A little further on, I settled in among a more normal bunch of fellows. We stood on our tiptoes to have a look at the klansmen in the distance and shared witty banter along the lines of, “Can you believe these motherfuckers?” and “These motherfuckers are fucked up.” and “If all these motherfucking cops weren’t here, I’d be going apeshit on those backwoods motherfuckers”. It was all very merry and light-hearted, but soon I found I couldn’t keep up. I’m a nice Middle-West lad, after all, and it sounds ridiculous whenever I try to say “motherfucker” twice in a sentence. I didn’t want to be laughed at or, worse, be thought of by my fellow New Yorkers as one of those motherfuckers who felt the Klan didn’t deserve to be called “motherfuckers” fifty times in two minutes. So I excused myself and continued on along the fringes of the crowd, picking up all manner of strange literature along the way.

Eventually, I happened upon a surreal scene. A young black couple came along with a small child between them. “Do you want to see the Klan?” the father asked his son and the boy chirped back, “The Klan!”. As the wife stood beaming at the two of them, the dad hoisted the kid up onto his shoulders and pointed at the tiny stage way off in the distance. “There’s the Klan!” he said and the child squealed with delight. “They used to be bad, but now they’re just sorry,” the mother added. “The Klan! The Klan! The Klan!” the kid cried, an expression of pure joy on his face. “They’re pitiful, ain’t they?” the father asked, “They’re nothing to be scared of, right?” The mother yawned then and the father put the kid back down on the ground and together they strolled on, away from all the noise and commotion.

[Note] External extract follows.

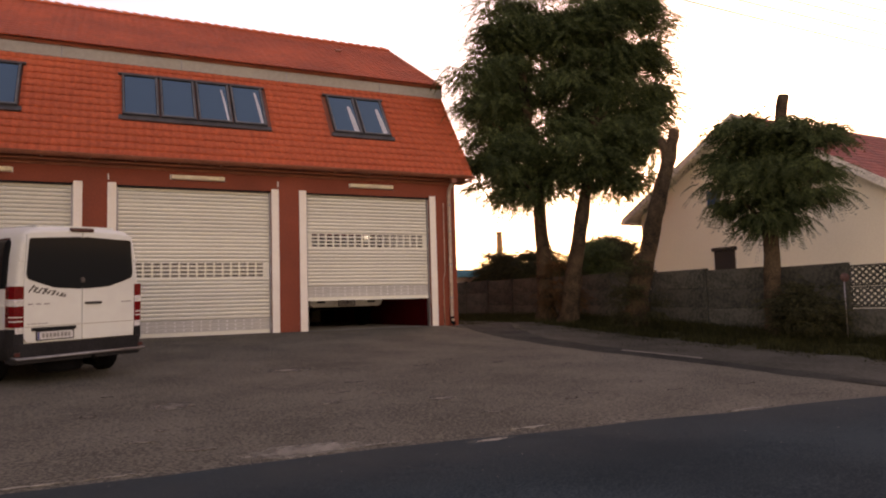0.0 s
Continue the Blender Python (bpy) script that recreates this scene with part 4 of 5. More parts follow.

I left soon after. I had seen enough and I was starting to get hungry. I stopped at a hotdog vendor a few blocks down and bought a knish. While the grizzled old dude was making my change, I mentioned that the Klan was having a rally just up the street. He just handed me a couple of damp dollar bills and said, “I don’t want nothin’ to do with those assholes...” He had the right idea, I think.